Close×

Rebel’s gross margin has declined by 110 basis points in FY25, with parent company Super Retail Group citing elevated stock loss activity and the costs associated with Rebel’s refreshed loyalty program.

The group’s annual report added that several work programs and initiatives were implemented to address the stock loss issue, “which has proven a challenge for the business.” Later in the report, the group confirmed much of the stock loss is attributable to theft.

The group delivered a 45.6 per cent gross margin in the period, which was 50 basis points below the previous year. The decline in gross margin was predominantly attributed to Rebel. Gross margins improved in two of its other subsidiaries, Supercheap Auto and Macpac.

Super Retail’s other retail subsidiary BCF also reported a decline in its gross margin, down 60 bps.

Rebel’s gross margin slip comes as total sales for the retailer lifted by 4.8 per cent to $1.4 billion. Like-for-like sales grew by 3.5 per cent, with growth in both number of transactions and average transaction value. 

“Growth was broad based, with strong contributions from footwear and licensed apparel, women’s apparel and fitness tech,” Super Retail reported. “Sporting equipment categories returned to growth after a period of consolidation post the COVID-19 period.”

Despite the gross margin fall, segment profit before tax margin declined by a more modest 50 bps, as the decline in gross margin was partially offset by a reduction in cost of doing business as a percentage of sales. 

Active club membership growth accelerated to 6 per cent and club members represented 81 per cent of total sales. Online sales of $248 million represented 18 per cent of total sales. Click & Collect represented 27 per cent of online sales. 

Rebel opened five stores, and closed two, resulting in 162 stores at period end.

For the group, Super Retail recorded a 4.5 per cent lift in total sales, just nudging past $4 billion.

Group online sales increased by 8 per cent to $524 million. Online sales as a percentage of total sales increased to 13 per cent, up from 12 per cent in the pcp. 

Super Retail added that Click & Collect sales accounted for 45 per cent of group online sales. 

Group normalised cost of doing business as a percentage of sales was flat, with the impact of inflation on wages and rent offset by cost discipline, primarily in marketing and support office functions. Lease financing costs increased by 20 bps as a percentage of sales. 

Group normalised net profit after tax decreased by 4 per cent to $232 million and statutory NPAT decreased by 8 per cent to $222 million.

Looking into the new financial year, Super Retail’s like-for-like sales were up 3.1 per cent, with total sales up 5 per cent for the first seven weeks of FY26. 
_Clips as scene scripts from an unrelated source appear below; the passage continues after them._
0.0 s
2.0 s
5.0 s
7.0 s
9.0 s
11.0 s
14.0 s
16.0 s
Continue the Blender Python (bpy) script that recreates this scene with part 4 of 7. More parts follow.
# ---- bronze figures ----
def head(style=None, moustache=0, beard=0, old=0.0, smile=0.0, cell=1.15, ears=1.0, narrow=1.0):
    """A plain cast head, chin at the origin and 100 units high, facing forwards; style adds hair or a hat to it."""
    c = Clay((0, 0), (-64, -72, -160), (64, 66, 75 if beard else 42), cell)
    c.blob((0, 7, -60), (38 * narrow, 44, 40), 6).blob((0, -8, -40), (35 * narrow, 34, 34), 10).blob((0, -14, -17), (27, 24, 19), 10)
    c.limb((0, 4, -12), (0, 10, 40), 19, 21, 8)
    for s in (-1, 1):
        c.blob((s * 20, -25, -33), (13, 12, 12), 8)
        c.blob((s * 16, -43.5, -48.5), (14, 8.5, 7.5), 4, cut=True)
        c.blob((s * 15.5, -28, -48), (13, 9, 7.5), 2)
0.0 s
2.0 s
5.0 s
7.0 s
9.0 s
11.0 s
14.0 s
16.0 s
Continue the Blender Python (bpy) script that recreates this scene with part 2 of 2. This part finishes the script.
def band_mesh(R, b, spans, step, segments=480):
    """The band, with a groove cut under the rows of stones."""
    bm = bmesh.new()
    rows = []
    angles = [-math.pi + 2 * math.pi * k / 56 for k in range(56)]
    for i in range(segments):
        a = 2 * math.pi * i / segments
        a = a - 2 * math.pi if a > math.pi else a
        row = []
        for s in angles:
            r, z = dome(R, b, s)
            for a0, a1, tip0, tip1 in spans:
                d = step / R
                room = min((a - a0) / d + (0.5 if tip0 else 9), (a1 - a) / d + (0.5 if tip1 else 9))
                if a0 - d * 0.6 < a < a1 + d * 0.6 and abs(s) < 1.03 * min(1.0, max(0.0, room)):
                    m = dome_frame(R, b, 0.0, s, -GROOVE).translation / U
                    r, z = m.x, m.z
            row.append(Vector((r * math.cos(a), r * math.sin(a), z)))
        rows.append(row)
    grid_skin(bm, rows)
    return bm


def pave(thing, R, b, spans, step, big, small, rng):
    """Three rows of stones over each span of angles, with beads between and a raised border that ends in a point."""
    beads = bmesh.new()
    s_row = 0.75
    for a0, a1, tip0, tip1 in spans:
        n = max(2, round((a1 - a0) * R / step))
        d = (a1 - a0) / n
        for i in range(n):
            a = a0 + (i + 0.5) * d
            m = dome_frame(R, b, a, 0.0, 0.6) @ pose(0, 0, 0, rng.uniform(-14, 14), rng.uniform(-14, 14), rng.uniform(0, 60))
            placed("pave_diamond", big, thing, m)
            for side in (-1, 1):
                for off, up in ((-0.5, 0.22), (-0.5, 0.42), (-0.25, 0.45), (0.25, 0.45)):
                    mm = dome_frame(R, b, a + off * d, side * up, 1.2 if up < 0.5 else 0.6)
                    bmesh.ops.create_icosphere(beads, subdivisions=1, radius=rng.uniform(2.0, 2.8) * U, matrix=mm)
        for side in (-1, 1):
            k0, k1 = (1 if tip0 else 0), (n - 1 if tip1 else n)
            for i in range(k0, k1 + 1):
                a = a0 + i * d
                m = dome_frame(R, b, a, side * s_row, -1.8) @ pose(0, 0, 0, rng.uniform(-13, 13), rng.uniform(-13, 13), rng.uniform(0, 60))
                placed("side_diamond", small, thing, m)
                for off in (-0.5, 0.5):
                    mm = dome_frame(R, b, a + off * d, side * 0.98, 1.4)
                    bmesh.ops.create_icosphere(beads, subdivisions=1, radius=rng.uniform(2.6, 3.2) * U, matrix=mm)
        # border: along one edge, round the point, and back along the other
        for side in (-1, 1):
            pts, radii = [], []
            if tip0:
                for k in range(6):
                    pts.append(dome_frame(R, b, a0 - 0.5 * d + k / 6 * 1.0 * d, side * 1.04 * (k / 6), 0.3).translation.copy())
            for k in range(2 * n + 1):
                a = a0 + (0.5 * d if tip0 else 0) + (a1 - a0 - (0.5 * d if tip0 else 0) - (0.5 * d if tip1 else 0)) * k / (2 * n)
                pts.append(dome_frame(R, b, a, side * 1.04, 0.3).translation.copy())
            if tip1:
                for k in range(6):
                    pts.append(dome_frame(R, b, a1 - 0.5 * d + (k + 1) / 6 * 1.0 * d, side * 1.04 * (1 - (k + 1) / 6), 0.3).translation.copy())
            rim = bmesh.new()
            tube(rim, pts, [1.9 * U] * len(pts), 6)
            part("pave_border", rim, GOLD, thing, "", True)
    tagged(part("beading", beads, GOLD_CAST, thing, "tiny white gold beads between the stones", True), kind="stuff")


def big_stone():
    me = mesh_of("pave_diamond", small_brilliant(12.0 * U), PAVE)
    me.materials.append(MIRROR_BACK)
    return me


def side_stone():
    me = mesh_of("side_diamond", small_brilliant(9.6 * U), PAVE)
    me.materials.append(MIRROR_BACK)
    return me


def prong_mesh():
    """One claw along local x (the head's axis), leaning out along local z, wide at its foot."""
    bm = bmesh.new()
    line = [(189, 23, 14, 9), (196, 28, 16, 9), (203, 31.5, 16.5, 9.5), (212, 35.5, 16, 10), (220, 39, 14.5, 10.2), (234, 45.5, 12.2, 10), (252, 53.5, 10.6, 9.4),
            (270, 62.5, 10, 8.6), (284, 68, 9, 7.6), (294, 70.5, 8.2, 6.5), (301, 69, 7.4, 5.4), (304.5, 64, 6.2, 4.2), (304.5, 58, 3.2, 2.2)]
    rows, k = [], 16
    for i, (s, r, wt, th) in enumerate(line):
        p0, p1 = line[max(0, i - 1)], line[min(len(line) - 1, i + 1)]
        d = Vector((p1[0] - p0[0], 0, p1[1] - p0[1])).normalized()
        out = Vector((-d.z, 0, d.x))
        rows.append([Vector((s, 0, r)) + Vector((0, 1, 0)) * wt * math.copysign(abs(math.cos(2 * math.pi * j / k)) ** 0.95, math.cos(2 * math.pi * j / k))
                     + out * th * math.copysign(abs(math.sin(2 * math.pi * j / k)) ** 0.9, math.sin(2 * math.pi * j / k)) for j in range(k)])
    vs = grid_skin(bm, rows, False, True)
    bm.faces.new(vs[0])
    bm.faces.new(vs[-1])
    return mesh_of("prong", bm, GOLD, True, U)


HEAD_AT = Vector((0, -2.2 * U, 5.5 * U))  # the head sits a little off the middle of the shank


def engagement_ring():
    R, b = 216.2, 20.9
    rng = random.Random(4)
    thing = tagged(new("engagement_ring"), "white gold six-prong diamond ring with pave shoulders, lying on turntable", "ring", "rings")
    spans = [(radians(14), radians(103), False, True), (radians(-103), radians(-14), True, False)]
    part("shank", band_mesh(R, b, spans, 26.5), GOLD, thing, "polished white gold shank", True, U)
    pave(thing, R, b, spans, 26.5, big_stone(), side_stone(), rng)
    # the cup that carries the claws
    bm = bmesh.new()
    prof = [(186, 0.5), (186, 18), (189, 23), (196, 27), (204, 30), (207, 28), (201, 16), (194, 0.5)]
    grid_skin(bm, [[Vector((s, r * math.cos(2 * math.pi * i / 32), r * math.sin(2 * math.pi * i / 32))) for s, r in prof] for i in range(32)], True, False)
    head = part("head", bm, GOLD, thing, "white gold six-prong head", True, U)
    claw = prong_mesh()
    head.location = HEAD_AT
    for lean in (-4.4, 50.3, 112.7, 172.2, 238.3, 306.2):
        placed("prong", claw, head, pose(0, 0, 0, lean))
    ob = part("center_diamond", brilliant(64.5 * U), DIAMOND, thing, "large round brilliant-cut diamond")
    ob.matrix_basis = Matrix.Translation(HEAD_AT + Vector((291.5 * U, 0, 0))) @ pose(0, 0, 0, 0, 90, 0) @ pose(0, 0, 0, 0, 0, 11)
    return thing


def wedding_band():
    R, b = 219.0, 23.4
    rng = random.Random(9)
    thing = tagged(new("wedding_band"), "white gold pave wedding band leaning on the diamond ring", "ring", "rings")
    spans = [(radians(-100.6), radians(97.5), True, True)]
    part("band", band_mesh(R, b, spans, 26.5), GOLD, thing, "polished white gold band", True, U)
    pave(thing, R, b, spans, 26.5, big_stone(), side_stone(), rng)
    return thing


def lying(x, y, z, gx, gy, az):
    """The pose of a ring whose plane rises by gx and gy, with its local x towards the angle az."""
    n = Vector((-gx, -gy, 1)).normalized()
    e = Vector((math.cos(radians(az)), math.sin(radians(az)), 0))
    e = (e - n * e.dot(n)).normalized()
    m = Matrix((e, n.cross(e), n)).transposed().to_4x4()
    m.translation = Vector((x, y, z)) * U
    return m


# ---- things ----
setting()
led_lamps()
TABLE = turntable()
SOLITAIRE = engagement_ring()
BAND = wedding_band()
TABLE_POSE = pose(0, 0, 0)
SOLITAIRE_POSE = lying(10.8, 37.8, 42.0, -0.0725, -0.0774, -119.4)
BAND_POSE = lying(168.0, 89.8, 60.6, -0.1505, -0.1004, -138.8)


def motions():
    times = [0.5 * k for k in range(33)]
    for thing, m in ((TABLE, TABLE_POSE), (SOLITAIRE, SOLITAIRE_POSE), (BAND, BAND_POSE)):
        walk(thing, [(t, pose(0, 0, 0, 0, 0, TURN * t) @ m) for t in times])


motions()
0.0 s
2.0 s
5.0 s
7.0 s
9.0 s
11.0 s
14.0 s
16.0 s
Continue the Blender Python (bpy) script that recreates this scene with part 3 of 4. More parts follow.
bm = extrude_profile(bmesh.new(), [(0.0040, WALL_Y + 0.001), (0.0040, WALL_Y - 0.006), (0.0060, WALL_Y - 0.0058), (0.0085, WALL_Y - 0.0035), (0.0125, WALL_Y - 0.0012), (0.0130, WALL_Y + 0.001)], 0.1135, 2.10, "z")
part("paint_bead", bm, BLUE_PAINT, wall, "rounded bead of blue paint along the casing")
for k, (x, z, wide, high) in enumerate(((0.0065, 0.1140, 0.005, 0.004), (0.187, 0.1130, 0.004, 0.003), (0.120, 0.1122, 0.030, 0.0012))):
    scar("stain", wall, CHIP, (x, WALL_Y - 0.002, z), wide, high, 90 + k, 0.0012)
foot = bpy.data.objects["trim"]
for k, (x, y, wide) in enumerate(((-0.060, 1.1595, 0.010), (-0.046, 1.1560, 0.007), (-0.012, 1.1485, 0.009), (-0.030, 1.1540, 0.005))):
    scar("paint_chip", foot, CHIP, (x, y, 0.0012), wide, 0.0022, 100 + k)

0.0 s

Rebel generated 2.7 per cent like-for-like growth, reflecting the varying demand patterns observed in the category calendar year to date. Super Retail noted positive contributions from footwear, licenced and equipment were partially offset by softness in apparel. 

Macpac delivered like-for-like growth of 1.9 per cent, cycling 9 per cent in the prior corresponding period. July trading was influenced by the timing of promotional activity, with a lower level of in-market promotions relative to the pcp. 

In Australia, like-for-like sales grew 3.7 per cent, partly offset by a 1.8 per cent decline in New Zealand.

Supercheap Auto and BCF both reported slightly higher growths than Rebel and Macpac in the same period.